1. Transform D into a GNFA G by creating the new start state S and the new distinct accept state A.
2. In G, add an ε-transition from S to the old start state of D. There will be no transitions in G into S. There will be a transition out of S to every other state in G, labeled by ∅ if it has no other label.
3. In G, add an ε-transition from each old final state of D to A. There will be no transitions in G out of A.
4. If an arc has multiple labels, say a, b, c, replace these labels by the regular expression a+b+c.
5. If there is no arc from a state s to a state t, then add an arc from s to t in G with the label ∅. (We won't normally show these arcs.)
6. As long as old DFA states remain in G, repeatedly remove a DFA state r from G. For every pair of states p and q in G, let Rpr, Rrr, Rrp, and Rpq be the current regular expressions labeling the arcs from p to r, r to r, r to p, and p to q, respectively. Then add the regular expression
(Rpr)(Rrr)*(Rrp) + (Rpq)
as the new label on the arc from state p to state q. We do this even when p = q.
7. When only S, the new start state, and A, the new accept state, of G remain, the regular expression on the arc from S to A is the equivalent regular expression for D.
• We can show that as each DFA state is removed, the resulting GNFA is equivalent to the previous one and hence to the original DFA.
• This algorithm can be easily generalized to transform an epsilon-NFA into an equivalent regular expression.
• This result shows that DFAs, NFAs, epsilon-NFAs, GNFAs, and regular expressions are all equivalent in their defining power. They all define exactly the class of regular languages.

## 4. Practice Problems

1. Using structural induction prove that the MYT algorithm produces an ε-NFA with at most 2n states from a regular expression of length n.
2. Consider the regular expression R = `a+b*a`.
1. Use the MYT algorithm to construct an equivalent ε-NFA for the regular expression R.
2. Simulate the behavior of your ε-NFA on the input string `bba` using the two-stack algorithm.
3. Use the subset construction to convert your ε-NFA into a DFA.
4. Show the behavior of your DFA on the input string `bba`.
3. Convert the following DFA into an equivalent regular expression. `A` is the start state and {`B`} is the set of final states.

` State ` `Input Symbol`
` 0 ` ` 1 `
`A` `A` `B`
`B` `B` `B`

4. Convert the following DFA into an equivalent regular expression. `A` is the start state and the only final state.
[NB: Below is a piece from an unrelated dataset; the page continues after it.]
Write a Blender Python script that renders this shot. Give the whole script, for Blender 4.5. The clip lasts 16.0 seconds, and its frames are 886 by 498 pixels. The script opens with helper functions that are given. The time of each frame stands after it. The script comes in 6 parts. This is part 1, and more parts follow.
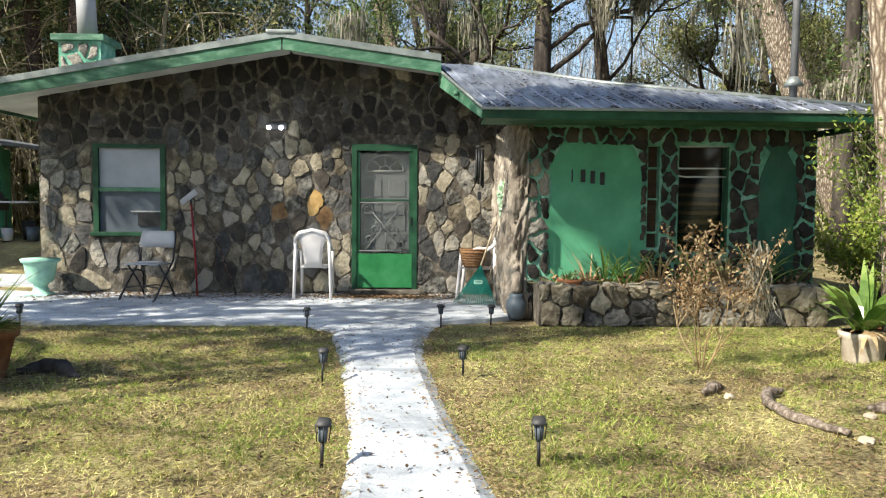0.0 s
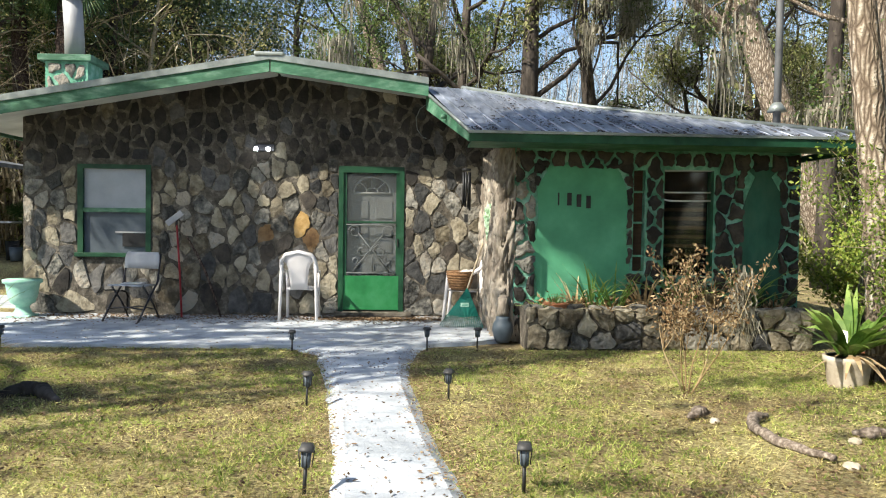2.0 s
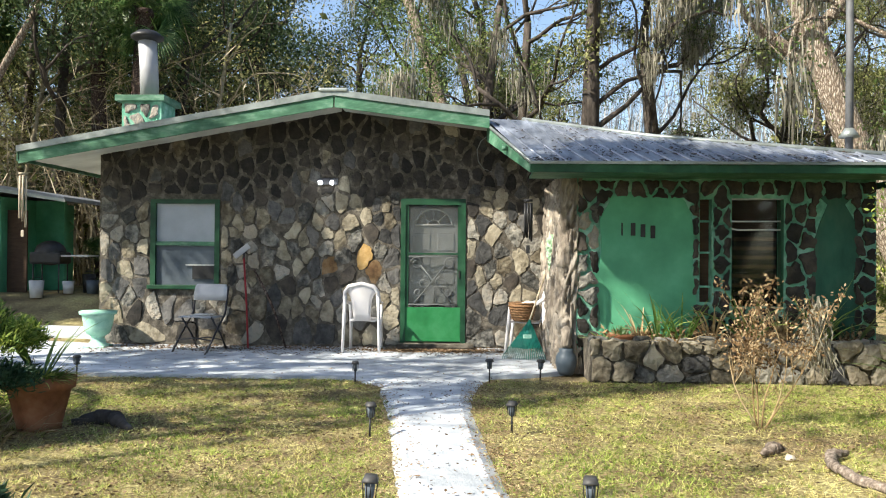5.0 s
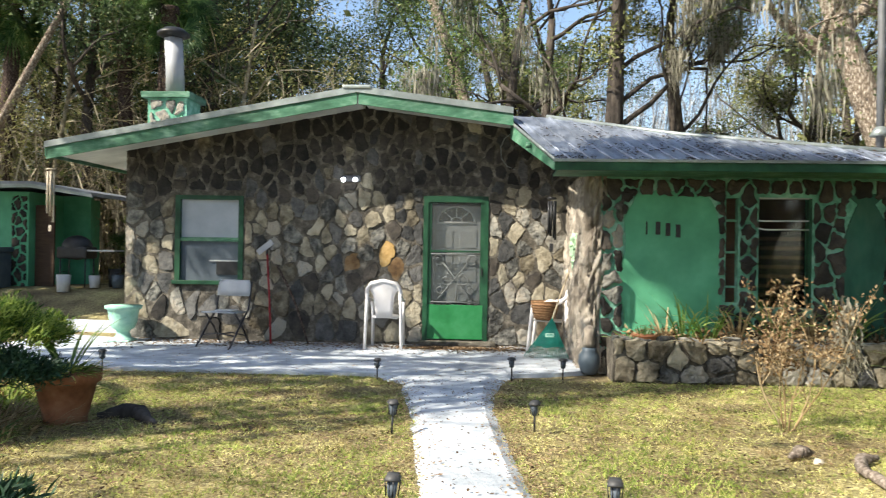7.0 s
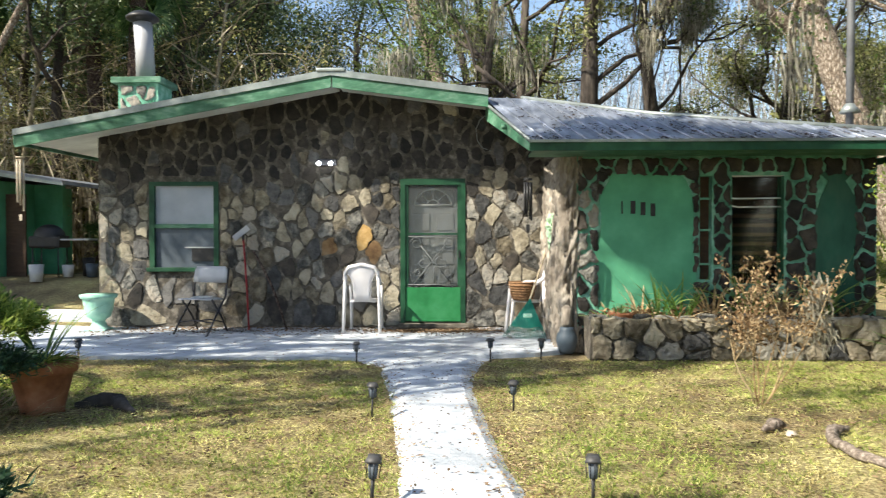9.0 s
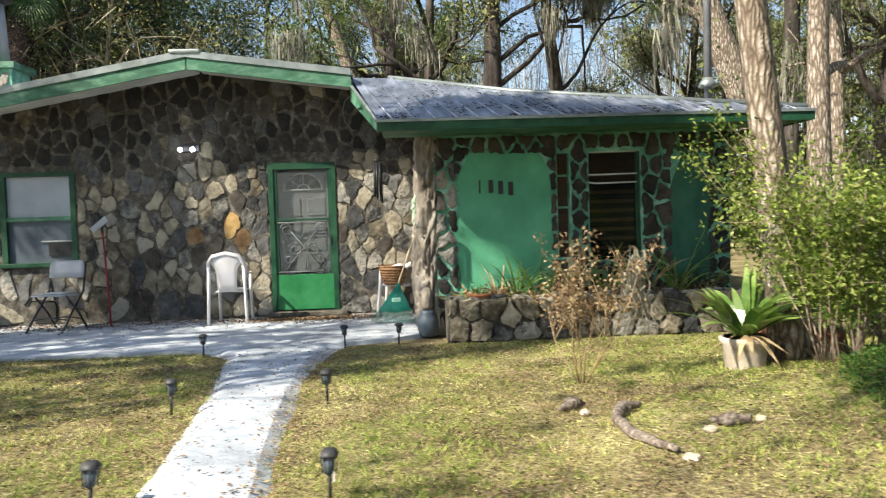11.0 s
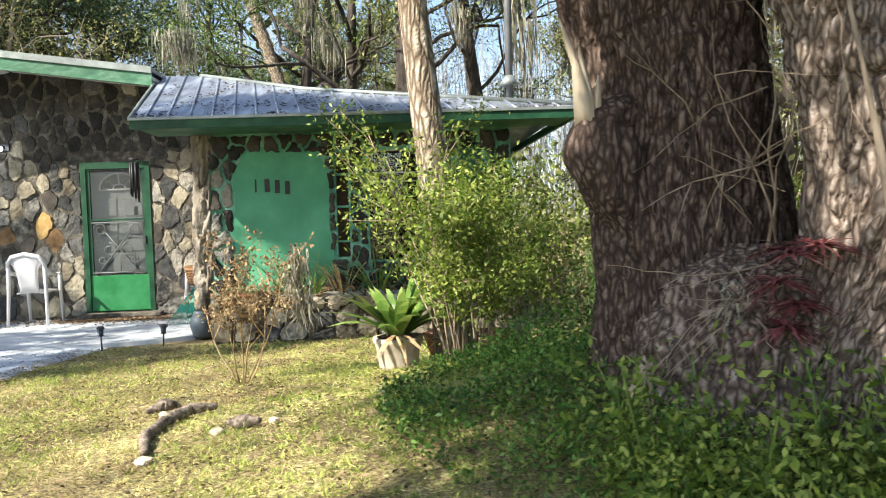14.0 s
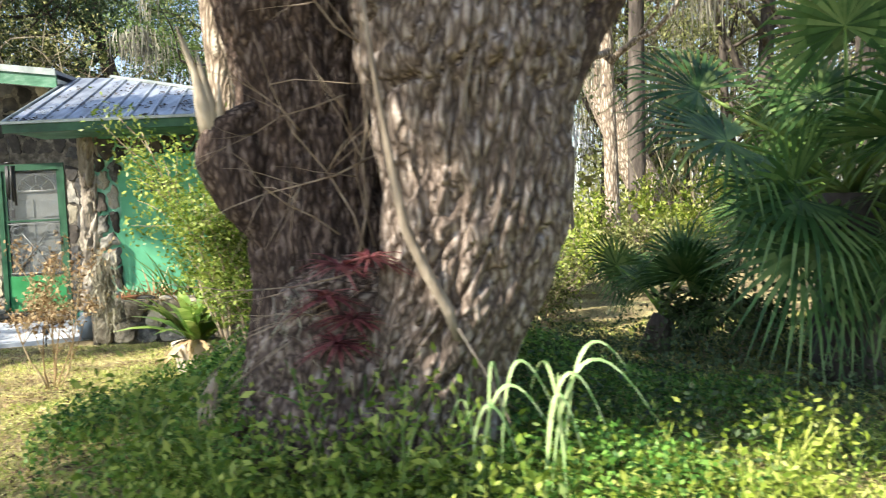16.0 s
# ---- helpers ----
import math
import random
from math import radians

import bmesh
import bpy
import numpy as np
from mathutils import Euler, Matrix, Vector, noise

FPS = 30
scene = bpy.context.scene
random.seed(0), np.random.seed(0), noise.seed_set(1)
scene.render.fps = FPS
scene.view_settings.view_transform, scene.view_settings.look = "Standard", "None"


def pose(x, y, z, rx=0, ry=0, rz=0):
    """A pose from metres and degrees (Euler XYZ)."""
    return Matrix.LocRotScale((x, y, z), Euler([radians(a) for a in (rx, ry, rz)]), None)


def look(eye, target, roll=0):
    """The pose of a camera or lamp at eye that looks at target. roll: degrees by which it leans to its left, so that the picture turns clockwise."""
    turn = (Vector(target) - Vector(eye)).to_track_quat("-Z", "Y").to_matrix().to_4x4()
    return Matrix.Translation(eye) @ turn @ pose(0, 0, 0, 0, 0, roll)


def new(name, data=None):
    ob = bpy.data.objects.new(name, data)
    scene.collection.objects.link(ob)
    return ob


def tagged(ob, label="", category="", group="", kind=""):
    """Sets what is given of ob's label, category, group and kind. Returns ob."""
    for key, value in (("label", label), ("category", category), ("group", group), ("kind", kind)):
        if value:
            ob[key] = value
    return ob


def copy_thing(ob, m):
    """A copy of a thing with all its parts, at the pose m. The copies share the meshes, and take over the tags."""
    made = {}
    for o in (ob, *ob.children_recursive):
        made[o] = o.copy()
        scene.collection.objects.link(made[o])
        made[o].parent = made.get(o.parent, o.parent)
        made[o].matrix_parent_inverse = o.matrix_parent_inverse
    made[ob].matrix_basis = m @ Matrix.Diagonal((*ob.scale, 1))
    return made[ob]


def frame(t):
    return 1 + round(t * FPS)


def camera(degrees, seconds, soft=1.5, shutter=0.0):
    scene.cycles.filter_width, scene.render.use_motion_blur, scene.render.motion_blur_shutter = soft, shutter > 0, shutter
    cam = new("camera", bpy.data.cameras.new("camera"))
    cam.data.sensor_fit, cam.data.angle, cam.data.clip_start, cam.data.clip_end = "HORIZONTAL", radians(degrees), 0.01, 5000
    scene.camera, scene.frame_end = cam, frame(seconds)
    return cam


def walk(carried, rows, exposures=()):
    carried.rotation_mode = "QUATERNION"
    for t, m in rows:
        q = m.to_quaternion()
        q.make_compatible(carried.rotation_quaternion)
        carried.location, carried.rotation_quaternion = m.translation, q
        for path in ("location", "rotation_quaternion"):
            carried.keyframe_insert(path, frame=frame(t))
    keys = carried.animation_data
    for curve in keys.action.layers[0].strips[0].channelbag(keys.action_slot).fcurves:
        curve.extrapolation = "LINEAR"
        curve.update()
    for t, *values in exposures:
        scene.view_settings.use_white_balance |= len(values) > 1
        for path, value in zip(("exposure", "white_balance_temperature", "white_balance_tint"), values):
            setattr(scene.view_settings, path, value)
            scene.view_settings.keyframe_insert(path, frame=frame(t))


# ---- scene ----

• ` State ` `Input Symbol`
` 0 ` ` 1 `
`A` `B` `A`
`B` `A` `B`

5. Convert the following DFA into an equivalent regular expression. `A` is the start state and {`B`, `C`} is the set of final states.

• ` State ` `Input Symbol`
` 0 ` ` 1 `
`A` `B` `C`
`B` `A` `B`
`C` `B` `A`

6. Extend the ripping algorithm to apply to epsilon-NFAs.
7. Prove that the ripping algorithm constructs an equivalent regular expression for the DFA to which it is applied.